Leaving school and starting university is a massive change in all senses - the level of academic rigour is inflated, navigating a new city is daunting, creating a new social group is scary, and leaving home is emotional. And all these changes occurred swiftly; one day I was an A-level student who just received an Academic Distinction award for Computer Science and next, I was enrolled at the University of Liverpool, studying the course I had the honour of receiving the award for while running a society aimed at making girls feel more comfortable in the predominantly male-dominated tech industry.

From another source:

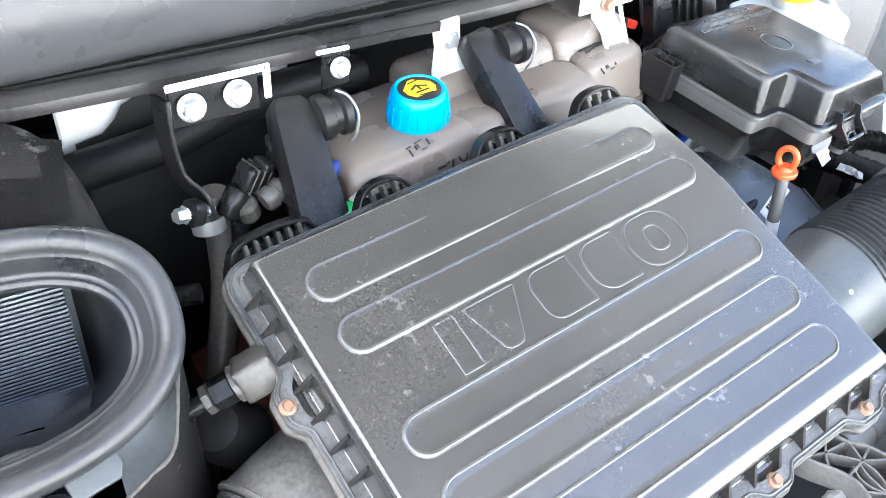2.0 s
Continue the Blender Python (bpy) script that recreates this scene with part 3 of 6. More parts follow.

Expanding upon my previous point, I joined Hymers in Year 12 and before that, not only did I not live in Hull but rather, I wasn’t in the country altogether. I was born and raised in New Delhi, India where I spent 16 years of my life speaking a different language and studying an entirely different curriculum. When I walked into my first computer science A-level lesson, I was aware that I would have to overcome my lack of GCSE background in the subject which would assuredly be a demanding challenge as I simultaneously worked to blend into the routines of my new school. It didn’t help that I was the only girl that had walked into the room and would be the only girl in the classroom until my friend joined a few weeks after. I was hoping that the ratio and dynamic would be different in university with a lot more people enrolled in the course, hence providing a greater opportunity for such diversity but, that is only somewhat the case.

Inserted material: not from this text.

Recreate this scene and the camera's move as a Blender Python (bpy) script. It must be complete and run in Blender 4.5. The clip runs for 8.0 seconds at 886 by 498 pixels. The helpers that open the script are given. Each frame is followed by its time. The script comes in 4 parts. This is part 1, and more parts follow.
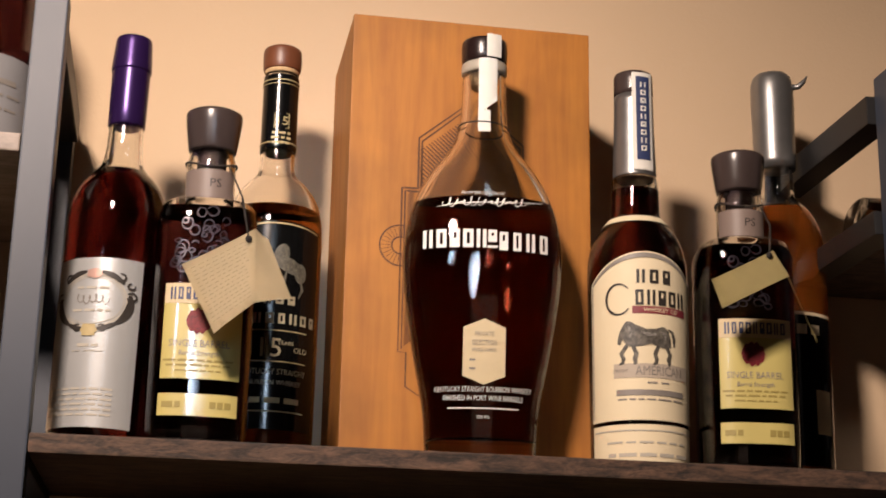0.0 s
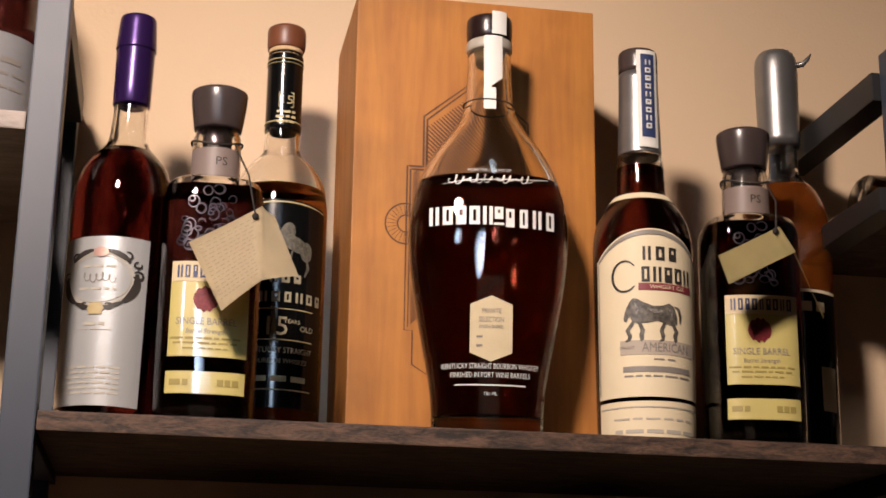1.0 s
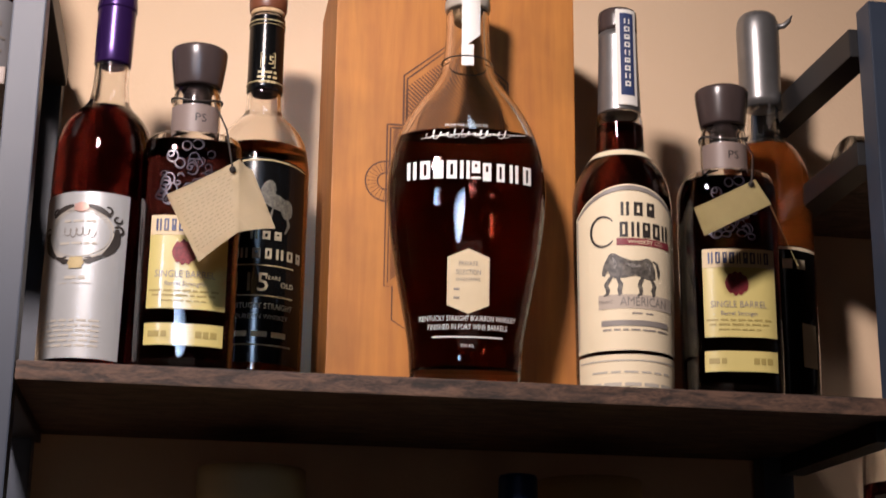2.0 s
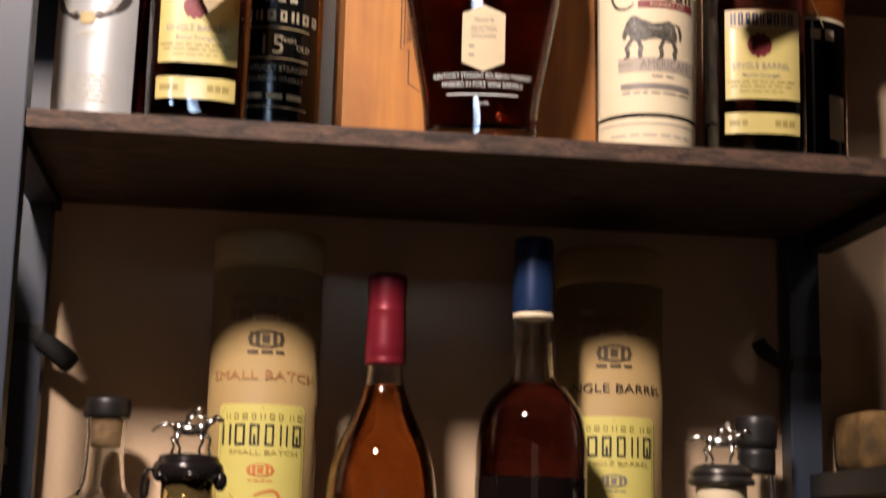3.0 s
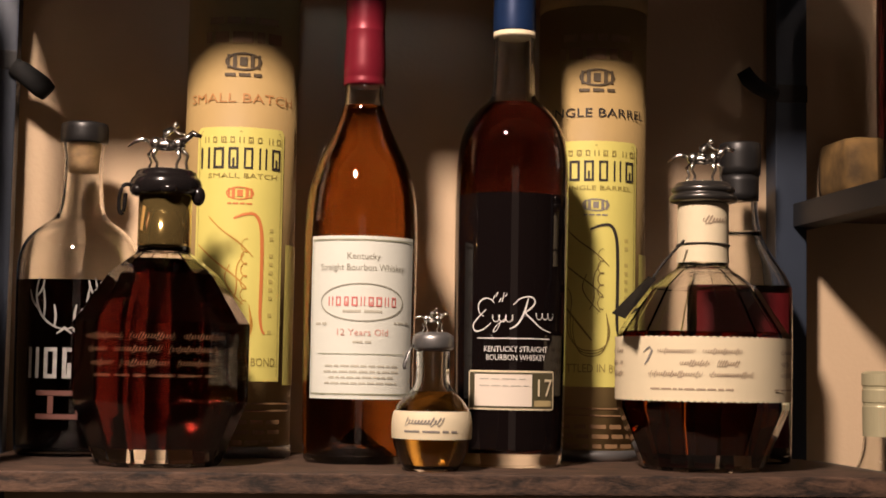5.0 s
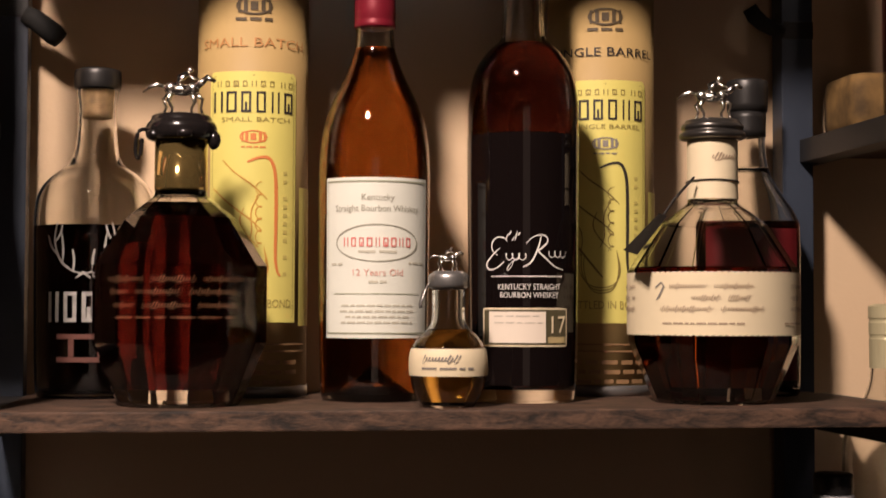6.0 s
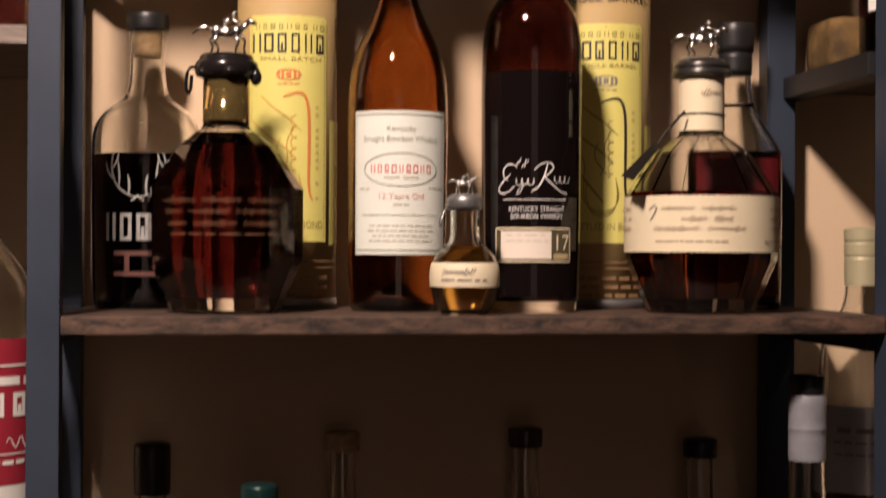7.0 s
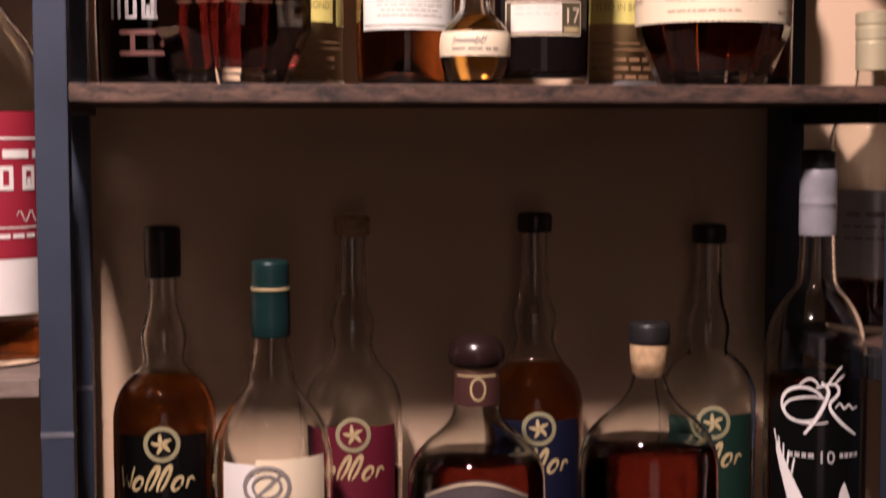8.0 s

In terms of the societies within the university, we have the provision of attending events organised by CompSoc, a brilliant society that organises social events that have some form of computer-science-focused backing. However, my friends and I were united in the feeling that we weren’t too excited to go to these events given the demographic but would alternatively love an all-girls version of such events. Being part of the select few girls in a group that was largely male-dominated is an experience I’m all too familiar with, since I was one of the only 2 girls undertaking Physics and Computer-Science A-levels back in Hymers. I definitely had motivations derived from repeated personal experiences in joining an all-girls society and that is how ‘Girls in Coding’ was born. We are still a very new society, having been given the green light to become an official society within the university just before Easter but we have been trying to organise meetings every week and plan fun activities for our girls in coding to successfully foster a supportive and empowering all-girls community.
It is said that there is a kind of magicness about going far away and then coming back, all changed. I’m certain this would resonate with all of us, especially when we come back to school and consider all the different ways our lives have changed and all the different destinations we have been led to since transforming from school-going pupil to an adult in the real world. One year ago, I was in year 13, tirelessly preparing for my A-levels and presently, I’m studying Computer Science at the University of Liverpool while being part of the Girls in Coding society at the university along with my friends. If you told Dhriti in Year 13 that she would be on the front-line of a society dedicated to making tech-community events more comfortable and enjoyable for girls, she would scoff at you through her A-level computer science coursework. And rightfully so, since word has it that all journeys have secret destinations which the traveller is unaware of.